I’m even okay with Obama going a step beyond… he needs to get money into consumer hands so they can at least pretend to be interested in spending it. How’s this for the next one:
“Bring the government your old hair dryer this week and pick up a check for $750. First come, first served.”
It could be like Monty Hall at the end of the old “Let’s Make A Deal” television game show. Monty would walk out into the audience among his adoring fans. All of a sudden he’d stop at one of the women, look at her and say:
“Give me a hard boiled egg and I’ll give you $100.”
I was young, maybe 11 or 12 and it was the most amazing scene I’d ever seen… not that Monty would give away $100 for a hard boiled egg, that was the norm on Let’s Make A Deal. No, I learned about the difference between men and women watching that show. Why?
Because the woman would begin searching frantically through her purse, her pockets, anywhere to find a hard boiled egg… and then she WOULDN’T FIND ONE! And I used to think… see, if Monty ever offered me $100 for a hard boiled egg… I wouldn’t need to check because I always know when I’m carrying a hard boiled egg. It’s the sort of thing that never slips my mind.
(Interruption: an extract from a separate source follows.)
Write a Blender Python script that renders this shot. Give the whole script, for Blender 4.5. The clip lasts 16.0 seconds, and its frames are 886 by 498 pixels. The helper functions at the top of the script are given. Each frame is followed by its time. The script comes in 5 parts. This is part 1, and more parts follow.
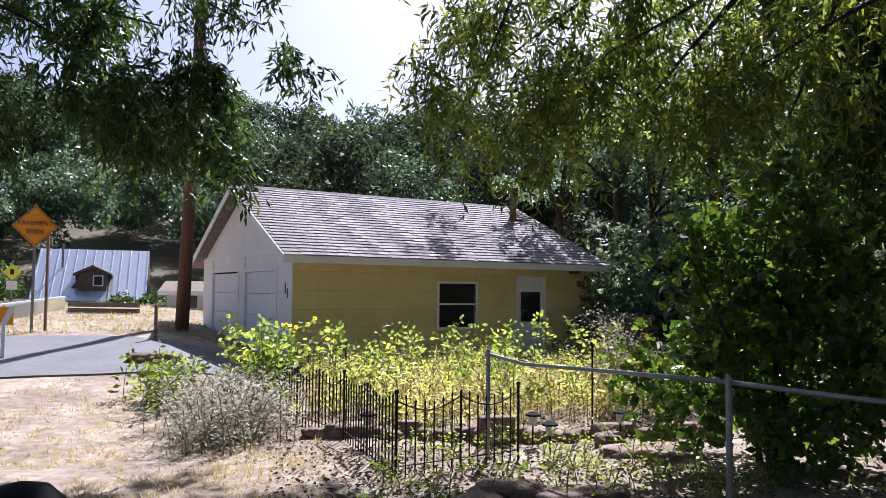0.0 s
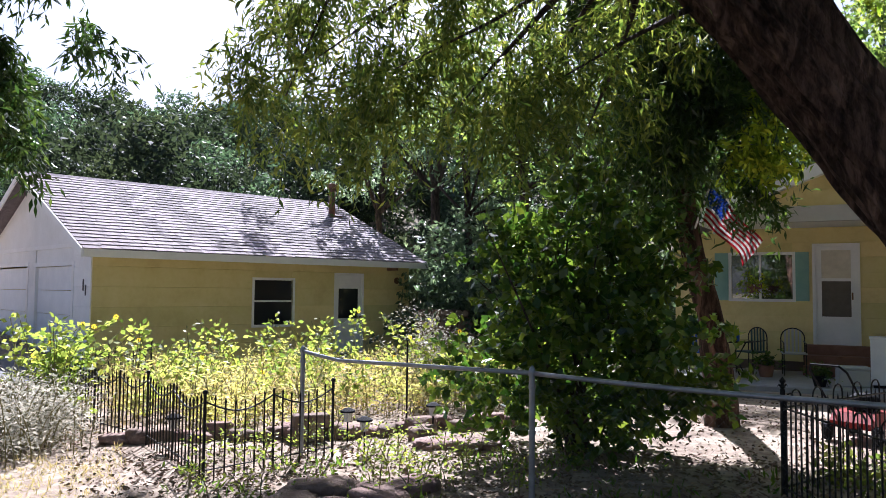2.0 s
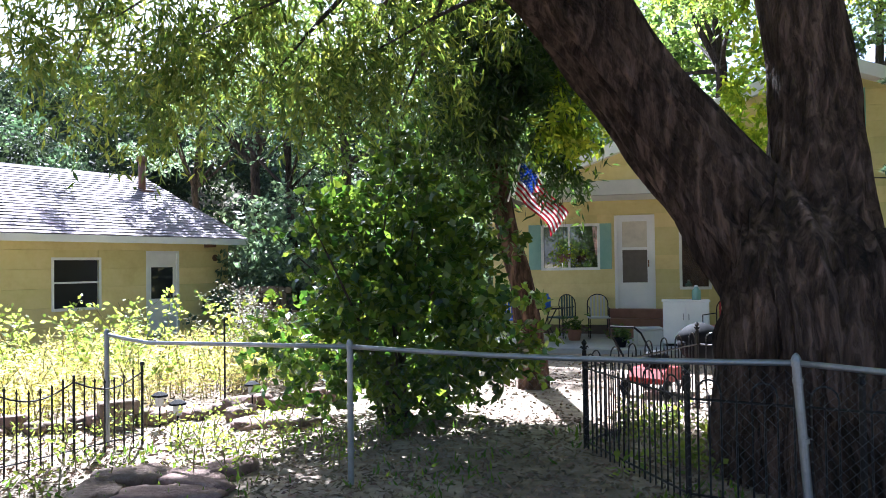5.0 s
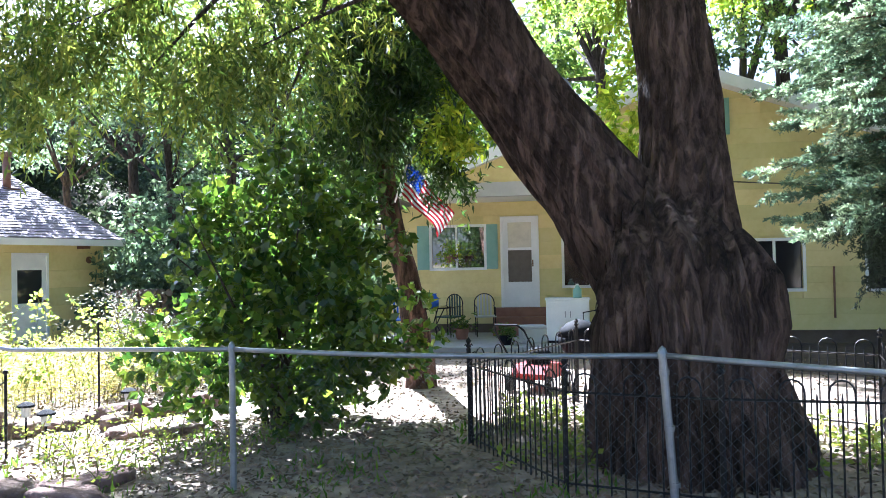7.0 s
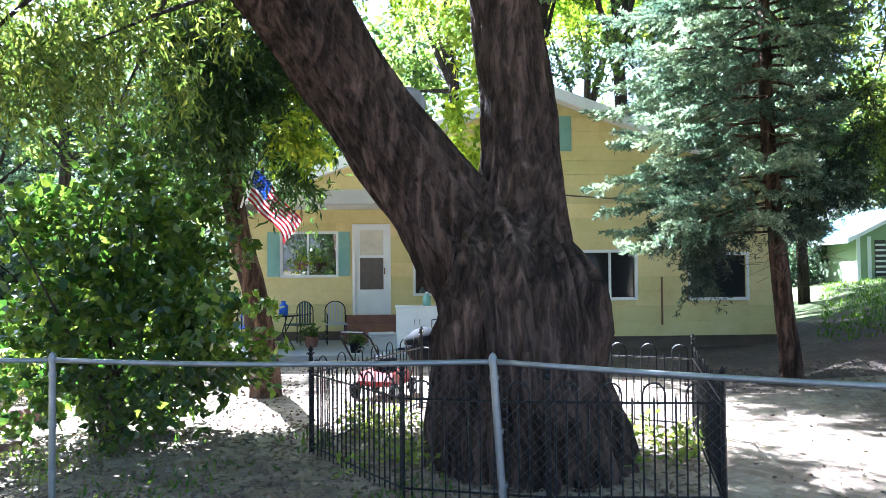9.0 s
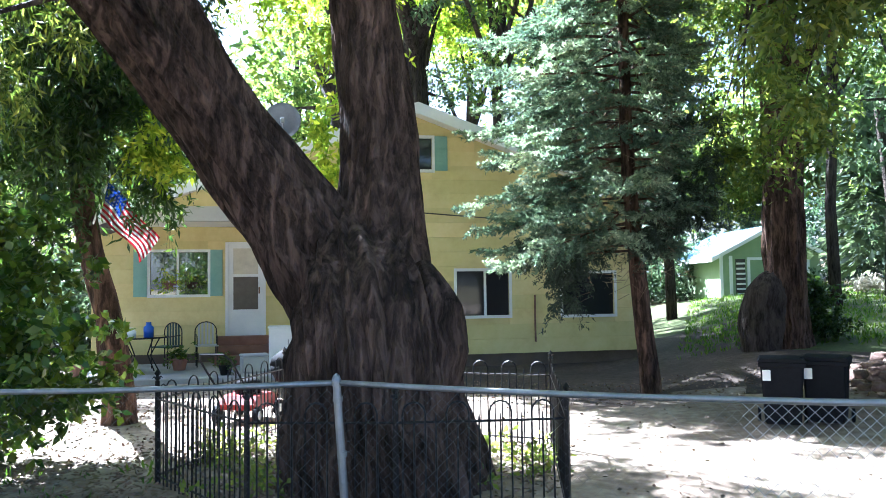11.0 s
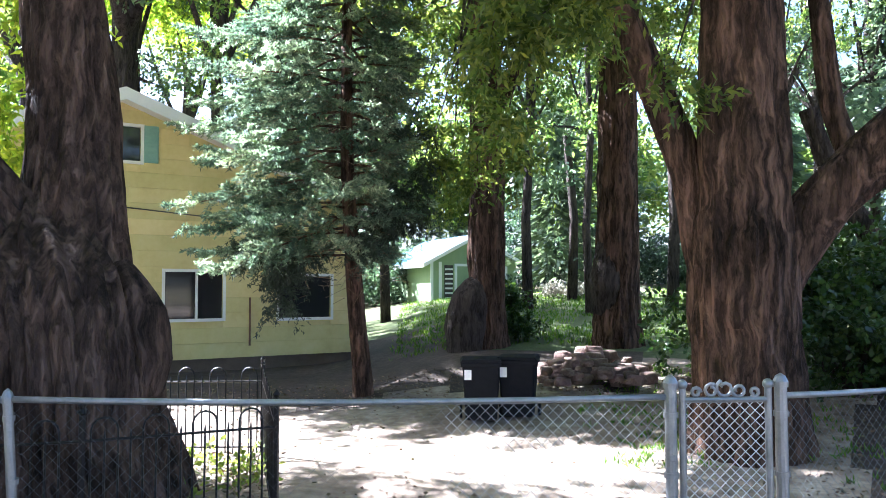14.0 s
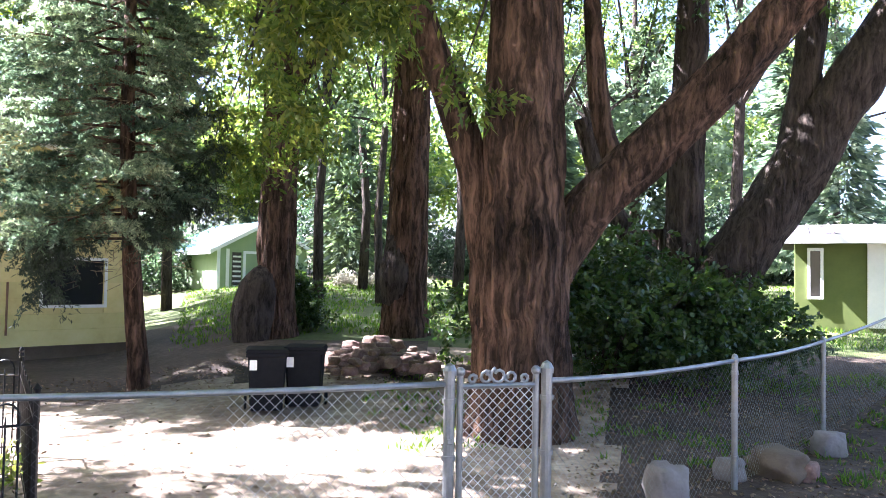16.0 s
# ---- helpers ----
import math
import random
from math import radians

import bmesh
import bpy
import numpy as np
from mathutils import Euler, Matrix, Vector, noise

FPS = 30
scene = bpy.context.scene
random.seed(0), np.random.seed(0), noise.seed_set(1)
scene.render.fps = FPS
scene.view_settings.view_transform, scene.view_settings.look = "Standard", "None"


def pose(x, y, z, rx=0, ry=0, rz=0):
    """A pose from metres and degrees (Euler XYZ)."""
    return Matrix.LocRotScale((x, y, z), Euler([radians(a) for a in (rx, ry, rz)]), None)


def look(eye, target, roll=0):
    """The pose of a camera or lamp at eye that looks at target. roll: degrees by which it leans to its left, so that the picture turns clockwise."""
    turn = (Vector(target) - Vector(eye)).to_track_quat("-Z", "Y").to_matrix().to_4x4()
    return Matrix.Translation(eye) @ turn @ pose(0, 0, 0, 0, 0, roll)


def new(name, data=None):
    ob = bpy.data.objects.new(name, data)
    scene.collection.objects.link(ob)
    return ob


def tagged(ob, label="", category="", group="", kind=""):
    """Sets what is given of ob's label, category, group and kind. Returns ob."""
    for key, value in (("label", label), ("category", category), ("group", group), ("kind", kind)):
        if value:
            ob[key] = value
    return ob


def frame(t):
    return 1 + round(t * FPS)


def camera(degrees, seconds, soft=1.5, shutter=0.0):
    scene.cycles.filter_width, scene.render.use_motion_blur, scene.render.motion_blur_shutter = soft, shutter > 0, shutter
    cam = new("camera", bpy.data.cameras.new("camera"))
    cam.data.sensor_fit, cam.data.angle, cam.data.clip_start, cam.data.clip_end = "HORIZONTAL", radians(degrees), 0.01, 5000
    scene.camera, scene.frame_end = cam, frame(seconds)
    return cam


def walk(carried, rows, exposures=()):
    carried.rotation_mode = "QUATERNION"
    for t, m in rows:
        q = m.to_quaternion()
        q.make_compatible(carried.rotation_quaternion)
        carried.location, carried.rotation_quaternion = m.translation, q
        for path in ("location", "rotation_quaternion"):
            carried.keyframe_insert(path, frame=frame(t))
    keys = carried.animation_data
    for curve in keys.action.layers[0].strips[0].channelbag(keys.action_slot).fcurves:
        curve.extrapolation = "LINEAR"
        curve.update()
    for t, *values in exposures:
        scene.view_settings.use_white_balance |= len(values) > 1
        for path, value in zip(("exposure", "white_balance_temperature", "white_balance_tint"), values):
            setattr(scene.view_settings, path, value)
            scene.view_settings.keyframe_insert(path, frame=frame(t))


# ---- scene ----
cam = camera(59.72, 16.0, soft=0.6)
ROWS = [
    (0.0, -0.068, 0.080, 1.708, -0.80, 3.21, 0.59),
    (0.5, -0.069, 0.078, 1.703, -5.48, 3.40, 0.86),
    (1.0, -0.050, 0.079, 1.701, -10.43, 3.90, 0.89),
    (1.5, -0.047, 0.086, 1.699, -12.99, 3.74, 0.97),
    (2.0, -0.037, 0.077, 1.703, -14.15, 3.11, 0.55),
    (2.5, -0.031, 0.086, 1.696, -15.65, 2.64, 0.40),
    (3.0, -0.012, 0.087, 1.697, -18.11, 2.48, 0.11),
    (3.5, 0.005, 0.088, 1.700, -20.26, 2.09, -0.09),
    (4.0, 0.032, 0.089, 1.696, -22.03, 1.64, -0.47),
    (6.5, 0.054, 0.010, 1.690, -33.81, 1.20, -0.96),
    (7.0, 0.060, 0.006, 1.686, -35.10, 1.14, -1.12),
    (7.5, 0.060, -0.005, 1.689, -37.85, 1.27, -0.87),
    (8.0, 0.077, -0.035, 1.693, -40.45, 1.27, -0.70),
    (8.5, 0.092, -0.049, 1.684, -42.91, 1.34, -0.46),
    (9.0, 0.112, -0.125, 1.694, -45.66, 1.53, -0.52),
    (9.5, 0.166, -0.206, 1.702, -49.33, 2.22, -0.68),
    (12.0, 0.405, -0.347, 1.688, -57.64, 2.49, -0.52),
    (12.5, 0.382, -0.356, 1.702, -61.94, 2.48, -0.48),
    (13.0, 0.390, -0.319, 1.717, -66.64, 2.74, -0.67),
    (13.5, 0.389, -0.312, 1.710, -70.99, 2.80, -0.36),
    (14.0, 0.456, -0.303, 1.708, -74.36, 2.84, -0.05),
    (14.5, 0.420, -0.323, 1.708, -78.53, 2.67, -0.02),
    (15.0, 0.424, -0.326, 1.712, -83.55, 2.11, -0.04),
    (15.5, 0.400, -0.332, 1.714, -86.40, 1.73, 0.56),
    (16.0, 0.412, -0.325, 1.712, -89.71, 2.22, 1.06),
]
EXPO = [(0.0, 1.25, 5550, 22), (1.0, 1.38, 5500, 22), (2.5, 1.85, 5450, 21), (3.5, 2.15, 5400, 20), (4.5, 2.55, 5300, 17), (6.3, 3.15, 5100, 16), (8.0, 3.48, 5020, 14), (9.0, 3.55, 4950, 13), (12.0, 3.4, 4950, 12), (14.0, 3.52, 5150, 17), (16.0, 3.78, 5500, 24)]
walk(cam, [(t, pose(x, y, z, 90 + pitch, 0, yaw) @ pose(0, 0, 0, 0, 0, roll)) for t, x, y, z, yaw, pitch, roll in ROWS], EXPO)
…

To this day, anytime you see me… go ahead… ask me if I’m carrying a hard boiled egg… and watch how I tell you with complete confidence one way or the other.
Anyway, I’m off track here… and it’s no matter. That whole “Blinder” thing made it too easy and now I really feel it’s beneath me to jest. I’d just like to say one thing to our fearless leaders in Washington D.C.:
Lo Siento. Que se mejore pronto.
It means: “I’m sorry, and I hope you get better soon.”